Downstream Benefits Pushed to Late 2027
Key downstream projects, notably the Speedway expansion and additional LPG export capacity, are now expected to enter service in the second half of 2027. As a result, the associated uplift in downstream EBITDA and free cash flow will not fully emerge until late 2027 and beyond, leaving investors reliant on upstream and midstream growth drivers in the interim.
Guidance and Multi‑Year Growth Trajectory
Management’s guidance envisions 2026 adjusted EBITDA of $5.4–$5.6 billion on the back of low double‑digit Permian growth and placing three new plants into service, with no meaningful cash taxes expected for several years. Over the next two years, Targa plans to bring a total of eight plants online and, in a scenario of adding roughly three plants per year thereafter, sees multiyear growth capex around $2.5 billion annually and post‑Speedway run‑rate EBITDA comfortably above $6 billion.

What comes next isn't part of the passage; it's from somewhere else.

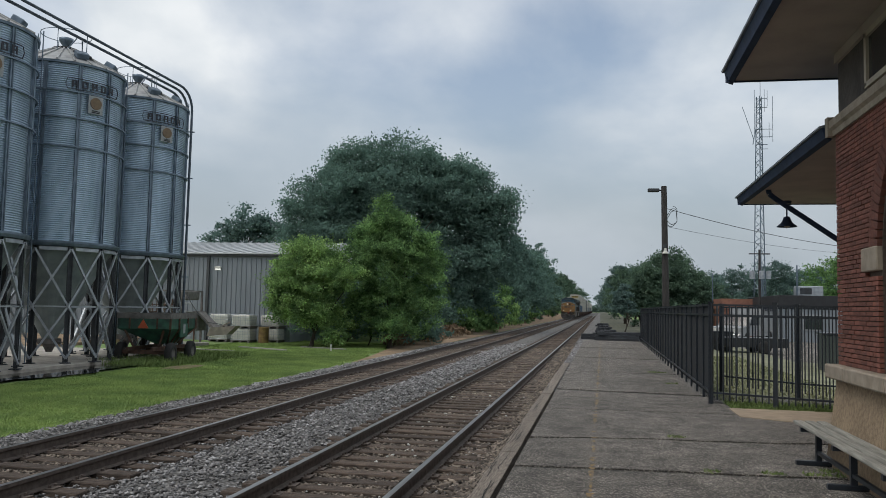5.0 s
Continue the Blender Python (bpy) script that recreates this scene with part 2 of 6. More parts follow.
BARK = mat("bark", (0.07, 0.055, 0.042), (0.035, 0.028, 0.022), 4, 0.95, bump=0.9, stretch=(3, 3, 0.6))
WATER = mat("standing_water", (0.025, 0.028, 0.026), (0.02, 0.022, 0.02), 2, 0.03, bump=0.03, bscale=4)
GLASS = mat("dark_window_glass", (0.02, 0.025, 0.03), (0.016, 0.02, 0.025), 2, 0.06)
# bluish base colour imitates the sky reflected in the cab panes
WINDSHIELD = mat("tinted_windshield", (0.058, 0.105, 0.15), (0.042, 0.08, 0.118), 2, 0.06, spec=0.45)
LOCO_GOLD = mat("dusty_gold_paint", (0.255, 0.127, 0.036), (0.16, 0.084, 0.03), 3.0, 0.55, big=0.22, bump=0.05)
EMBLEM = mat("faded_dark_emblem", (0.06, 0.048, 0.038), (0.035, 0.03, 0.028), 7, 0.6)
LOCO_BLUE = mat("navy_locomotive_paint", (0.026, 0.057, 0.074), (0.017, 0.038, 0.052), 3, 0.5, big=0.25)
LOCO_GREY = mat("grey_blue_cab_paint", (0.058, 0.1, 0.106), (0.041, 0.074, 0.08), 3, 0.55, big=0.2)
LOCO_EDGE = mat("worn_pale_edge_paint", (0.2, 0.225, 0.225), (0.11, 0.13, 0.135), 5, 0.6)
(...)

Targa’s earnings call painted the picture of a company leaning hard into growth yet doing so from a position of solid balance sheet health and largely fee‑based, hedged cash flows. While heavy capex, execution risk and regional price volatility present near‑term challenges, management’s confidence in sustained Permian growth and a powerful downstream build‑out points to a compelling long‑term value creation story for investors.